When I first started writing this piece, I planned to directly engage with these arguments, but now, having dealt with the technical and organizational aspects of what it takes to be a data visualization engineer, I feel like I don’t have much else to add. Only that: data visualization is a broad and challenging field and the communication of information using graphics relies enough on a specific set of theory and practice that it justifies a specialist as much as any of the other data-oriented careers.
As an aside: I like Stephen Few, and more importantly I think he’s good for the field. I met him once and he was thoughtful and engaged even though I talked about network data visualization, which would excuse any ill behavior from any person.
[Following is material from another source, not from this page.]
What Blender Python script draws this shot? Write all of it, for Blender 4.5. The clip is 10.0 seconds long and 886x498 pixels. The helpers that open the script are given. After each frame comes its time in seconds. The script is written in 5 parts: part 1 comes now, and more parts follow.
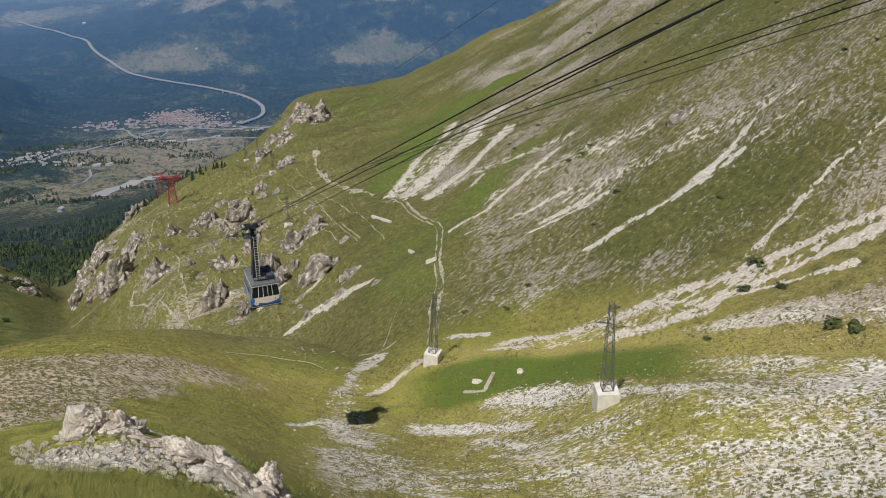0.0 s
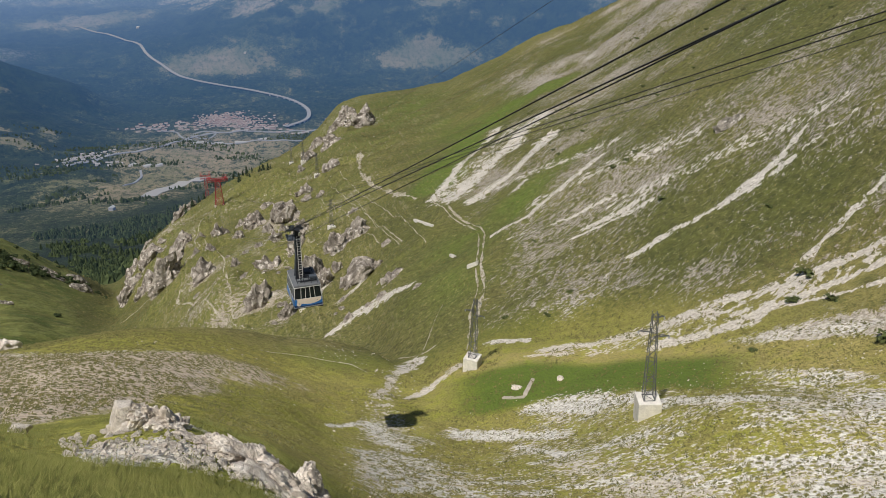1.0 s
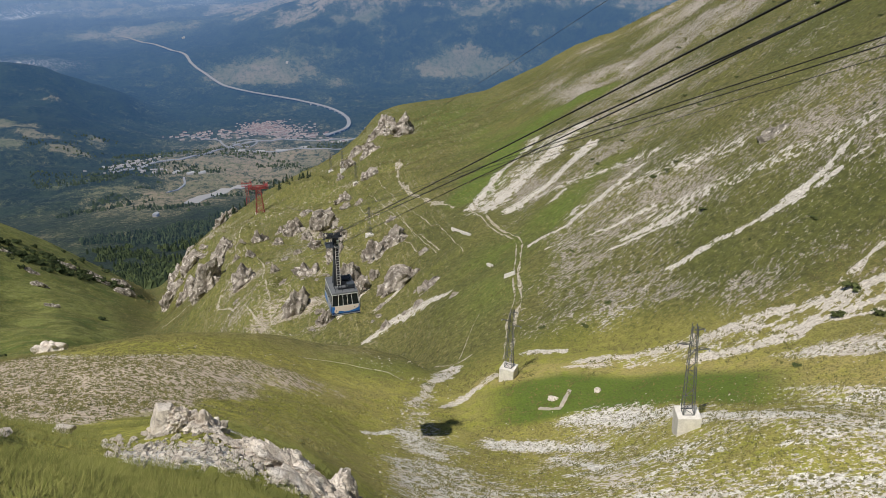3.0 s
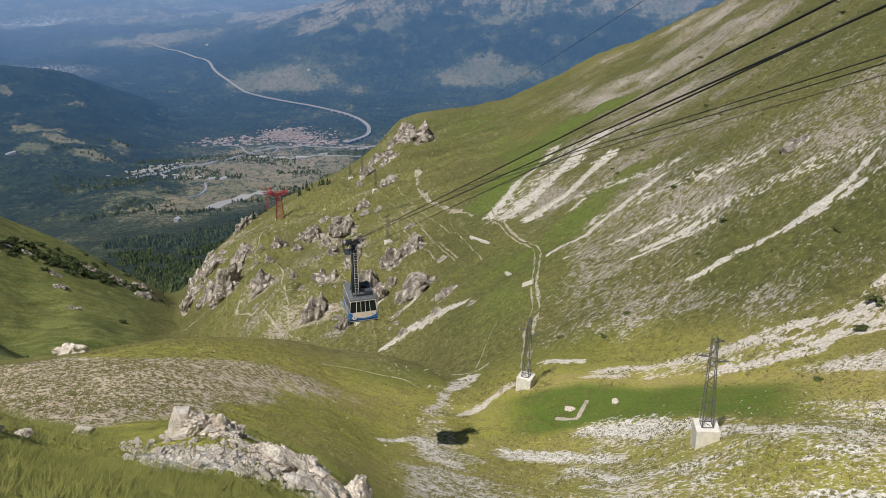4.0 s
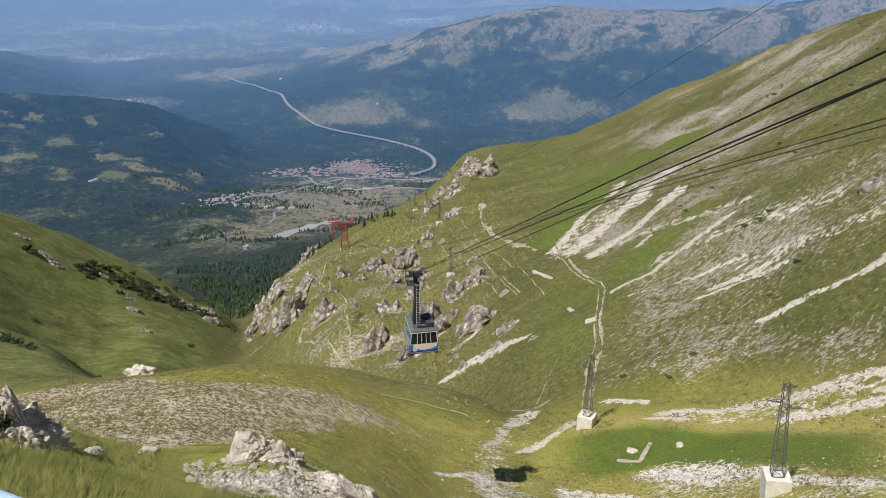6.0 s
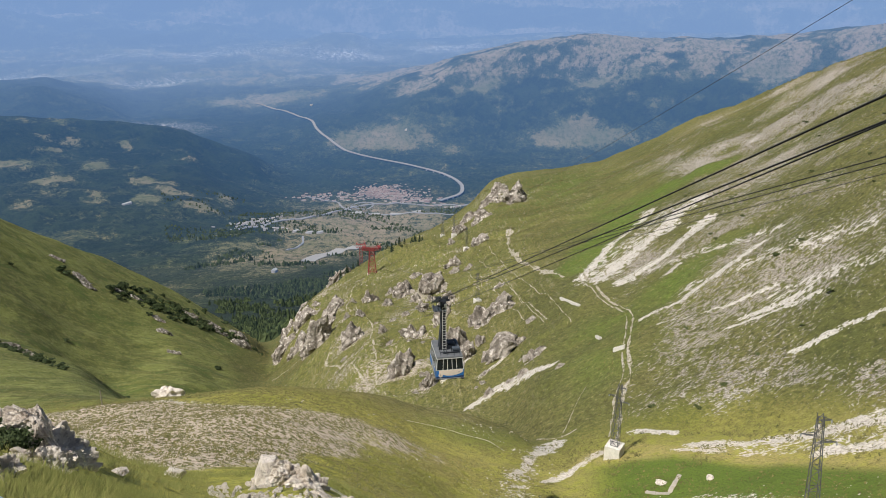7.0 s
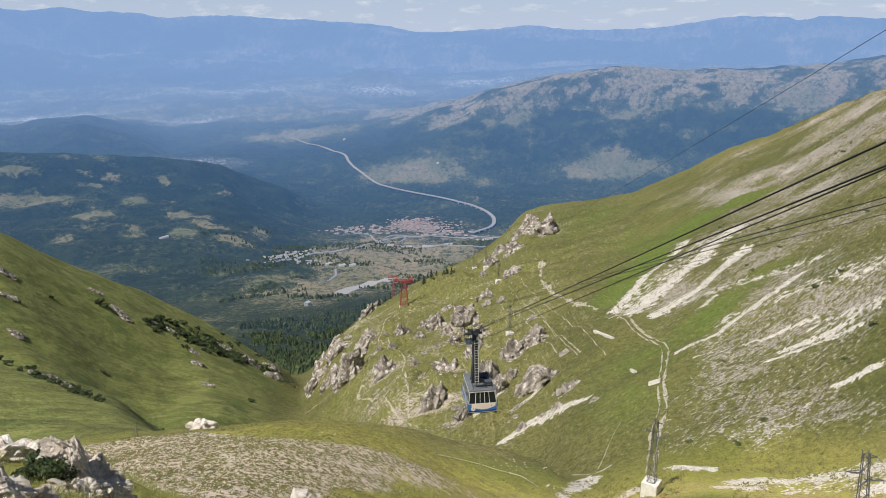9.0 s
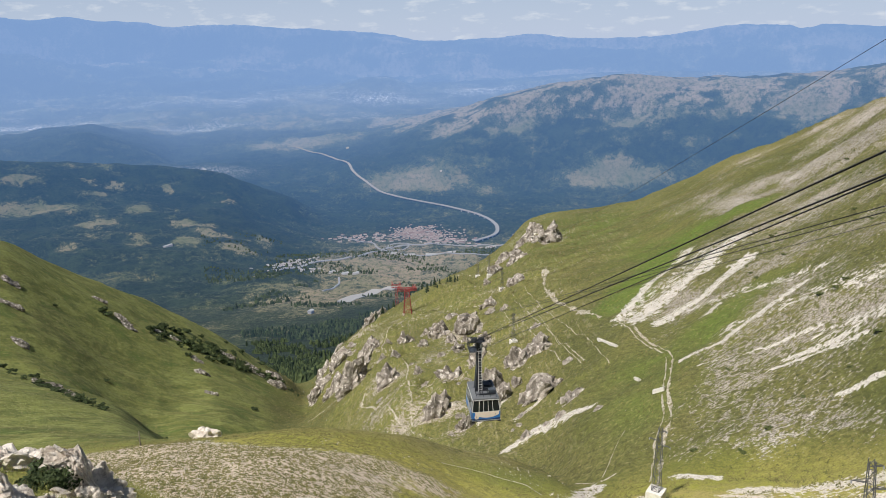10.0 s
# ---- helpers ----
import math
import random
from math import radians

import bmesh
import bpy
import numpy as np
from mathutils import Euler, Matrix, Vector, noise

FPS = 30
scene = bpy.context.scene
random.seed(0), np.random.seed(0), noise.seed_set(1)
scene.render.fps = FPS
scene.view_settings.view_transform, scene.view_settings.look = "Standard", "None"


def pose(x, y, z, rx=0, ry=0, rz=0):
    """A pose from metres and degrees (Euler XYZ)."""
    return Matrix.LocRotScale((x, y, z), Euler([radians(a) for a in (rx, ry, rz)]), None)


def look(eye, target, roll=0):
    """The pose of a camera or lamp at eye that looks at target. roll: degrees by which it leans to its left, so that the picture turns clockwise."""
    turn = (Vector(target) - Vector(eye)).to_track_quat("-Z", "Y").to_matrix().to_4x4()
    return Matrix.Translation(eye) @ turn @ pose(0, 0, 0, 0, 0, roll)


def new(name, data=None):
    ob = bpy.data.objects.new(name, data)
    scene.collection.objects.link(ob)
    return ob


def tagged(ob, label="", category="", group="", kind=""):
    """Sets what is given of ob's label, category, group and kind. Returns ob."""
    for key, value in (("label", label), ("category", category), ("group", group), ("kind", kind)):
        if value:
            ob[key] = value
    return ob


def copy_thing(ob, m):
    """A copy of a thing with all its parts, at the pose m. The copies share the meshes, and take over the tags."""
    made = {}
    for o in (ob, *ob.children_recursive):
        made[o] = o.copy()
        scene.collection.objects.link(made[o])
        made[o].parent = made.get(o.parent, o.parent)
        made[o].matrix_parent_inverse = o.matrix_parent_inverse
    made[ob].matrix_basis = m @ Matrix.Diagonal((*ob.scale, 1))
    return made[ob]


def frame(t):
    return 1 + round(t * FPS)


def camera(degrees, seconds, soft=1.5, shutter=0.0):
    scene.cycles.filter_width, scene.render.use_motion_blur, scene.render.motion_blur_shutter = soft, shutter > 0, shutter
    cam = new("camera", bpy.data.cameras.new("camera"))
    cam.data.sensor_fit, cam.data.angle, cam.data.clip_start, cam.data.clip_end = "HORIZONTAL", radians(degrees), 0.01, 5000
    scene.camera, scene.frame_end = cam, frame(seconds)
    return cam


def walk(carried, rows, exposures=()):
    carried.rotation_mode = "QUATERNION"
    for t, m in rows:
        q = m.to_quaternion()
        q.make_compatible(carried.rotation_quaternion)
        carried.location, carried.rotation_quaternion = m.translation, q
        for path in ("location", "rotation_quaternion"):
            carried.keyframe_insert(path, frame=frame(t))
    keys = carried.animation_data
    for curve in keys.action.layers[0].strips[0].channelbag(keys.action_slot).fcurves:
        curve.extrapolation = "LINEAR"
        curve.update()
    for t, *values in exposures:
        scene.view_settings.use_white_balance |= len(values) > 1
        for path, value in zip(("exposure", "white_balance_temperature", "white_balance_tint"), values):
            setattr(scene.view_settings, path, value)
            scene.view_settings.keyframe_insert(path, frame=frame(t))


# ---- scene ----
FOV = 60.20
EYE = 2.0
cam = camera(FOV, 10.0, soft=0.9)
# seconds, then the turn of the camera, which stands on one spot
ROWS = [
    (0.0, 65.536, -1.092, 0.497),
    (0.5, 65.659, -0.88, 2.104),
    (1.0, 65.819, -0.728, 3.741),
    (1.5, 65.961, -0.558, 4.67),
    (2.0, 66.071, -0.42, 5.315),
    (2.5, 66.225, -0.262, 5.957),
    (4.0, 67.049, -0.29, 8.098),
    (4.5, 67.389, -0.347, 9.315),
    (5.0, 68.002, -0.138, 10.716),
    (6.5, 70.454, 0.164, 14.022),
    (7.0, 71.444, 0.238, 15.087),
    (7.5, 72.131, 0.477, 15.955),
    (8.0, 72.715, 0.723, 16.778),
    (8.5, 73.182, 0.846, 17.166),
    (9.0, 73.901, 1.119, 17.318),
    (9.5, 74.373, 1.209, 17.486),
    (10.0, 74.504, 1.255, 17.537),
]
walk(cam, [(t, pose(0, 0, EYE, rx, ry, rz)) for t, rx, ry, rz in ROWS],
     ((0, -0.34), (2.5, -0.27), (5, -0.18), (7.5, 0.0), (10, 0.05)))

# ---- world and sun ----
SUN_AZ, SUN_EL = -152.0, 58.0        # degrees from the way ahead (right is plus), and above the horizon
world = bpy.data.worlds.new("world")
scene.world = world
world.use_nodes = True
wn, wl = world.node_tree.nodes, world.node_tree.links
wn.clear()
sky = wn.new("ShaderNodeTexSky")
sky.sky_type, sky.sun_disc = "NISHITA", False
sky.sun_elevation, sky.sun_rotation = radians(SUN_EL), radians(SUN_AZ)
sky.altitude, sky.air_density, sky.dust_density, sky.ozone_density = 1500, 1.0, 0.4, 3.0
back = wn.new("ShaderNodeBackground")
back.inputs["Strength"].default_value = 0.060
wout = wn.new("ShaderNodeOutputWorld")
# small fair-weather clouds low over the horizon, in a pale band of air
wco = wn.new("ShaderNodeTexCoord")
wsep = wn.new("ShaderNodeSeparateXYZ")
wl.new(wco.outputs["Generated"], wsep.inputs[0])
wmap = wn.new("ShaderNodeMapping")
wmap.inputs["Scale"].default_value = (17, 17, 60)
wl.new(wco.outputs["Generated"], wmap.inputs["Vector"])
puff = wn.new("ShaderNodeTexNoise")
puff.inputs["Scale"].default_value, puff.inputs["Detail"].default_value, puff.inputs["Roughness"].default_value = 1.6, 6, 0.6
wl.new(wmap.outputs[0], puff.inputs["Vector"])
shape = wn.new("ShaderNodeMapRange")
shape.inputs["From Min"].default_value, shape.inputs["From Max"].default_value = 0.55, 0.85
wl.new(puff.outputs["Fac"], shape.inputs["Value"])
low = wn.new("ShaderNodeMapRange")
low.inputs["From Min"].default_value, low.inputs["From Max"].default_value = 0.30, 0.0
low.inputs["To Max"].default_value = 0.85
wl.new(wsep.outputs["Z"], low.inputs["Value"])
band = wn.new("ShaderNodeMix")
band.data_type = "RGBA"
band.inputs[7].default_value = (8.0, 9.5, 12.6, 1)
wl.new(low.outputs[0], band.inputs[0])
wl.new(sky.outputs[0], band.inputs[6])
white = wn.new("ShaderNodeMix")
white.data_type = "RGBA"
white.inputs[7].default_value = (12.4, 13.0, 13.8, 1)
wl.new(shape.outputs[0], white.inputs[0])
wl.new(band.outputs[2], white.inputs[6])
wl.new(white.outputs[2], back.inputs["Color"])
wl.new(back.outputs[0], wout.inputs["Surface"])
sun_data = bpy.data.lights.new("sun", "SUN")
sun_data.energy, sun_data.angle, sun_data.color = 5.7, radians(0.53), (1.0, 0.95, 0.87)
sun = new("sun", sun_data)
a, e = radians(SUN_AZ), radians(SUN_EL)
sun.matrix_world = look((0, 0, 0), (-math.sin(a) * math.cos(e), -math.cos(a) * math.cos(e), -math.sin(e)))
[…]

I don’t think he’s 100% correct about data visualization, but I do respect his willingness to actively and publicly engage on the subject, and respond critically when he thinks someone isn’t being rigorous or professional. It’s a shame, in fact, that there are so few people willing to engage publicly in a critical manner and that when people do they are chastised as impolite. If Stephen hadn’t responded publicly to my earlier comment, I’d be forced to refer obliquely to other data visualization theorists who have said the same thing but only in private communication, which not only makes for weaker writing, it makes for a weaker profession.